If everything works out perfectly, NASA may have a new, hot ingredient added to its list on International Space Station (ISS) in November.

After the various plants and vegetables that astronauts and scientists have managed to grow in space, comes the first fruit - only its perhaps, not a conventional fruit. Española chili pepper plants (Capsicum annuum) is the picking of researchers at NASA, which make it the first fruit reaped in space.

The reason behind this spicy choice is simple: Española peppers can grow in high altitudes and are easily pollinated.

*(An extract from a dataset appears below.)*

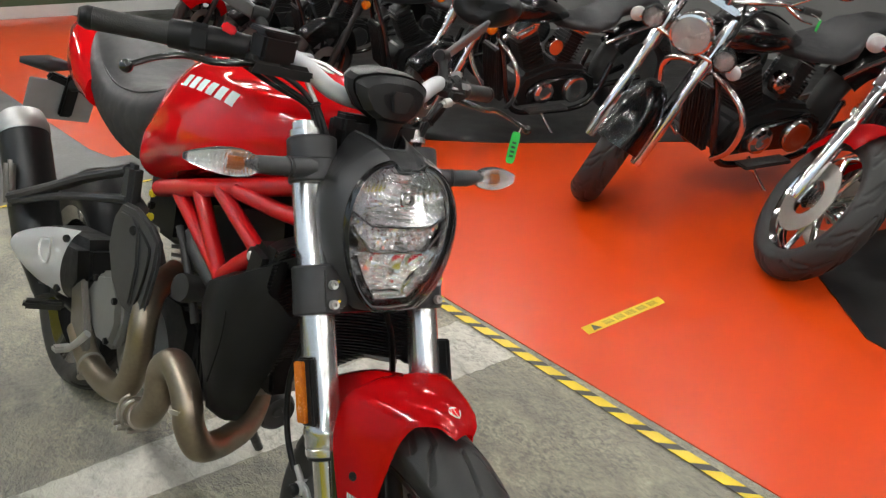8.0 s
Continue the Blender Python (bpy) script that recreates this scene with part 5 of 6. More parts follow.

"We were also looking for varieties that don't grow too tall, and yet are very productive in the controlled environments that we would be using in space," NASA plant physiologist Ray Wheeler told the Rio Grande Sun.

"Health-wise, these peppers are a great source of Vitamin C. It can be used to boost astronaut's immune systems. Zero-gravity sends most bodily fluids to the head, making astronauts feel as though they have a continuous cold," added Jacob Torres, a NASA horticultural scientist.

Food is also the top-priority at NASA. “We can build all the rockets we want to go to Mars, but it won’t work unless we have food to eat,” Torres said. “So, right now we are the top priority research project in NASA.”

Wheeler also added how the spicy fruit was a request from the astronauts. "The astronauts have often expressed a desire for more spicy and flavorful foods, and so having a bit of hot flavor also seemed to be a good thing."

The Española peppers are expected to be sent to the International Space Station between November and January.

Chilli peppers may be the first fruit, but things like space lettuce, space cabbage have become additions to the list of things that can be grown in space ever since the crew of Soviet Salyut 7 spacecraft grew the first model plant in space, Arabidopsis, a member of the mustard family in 1982.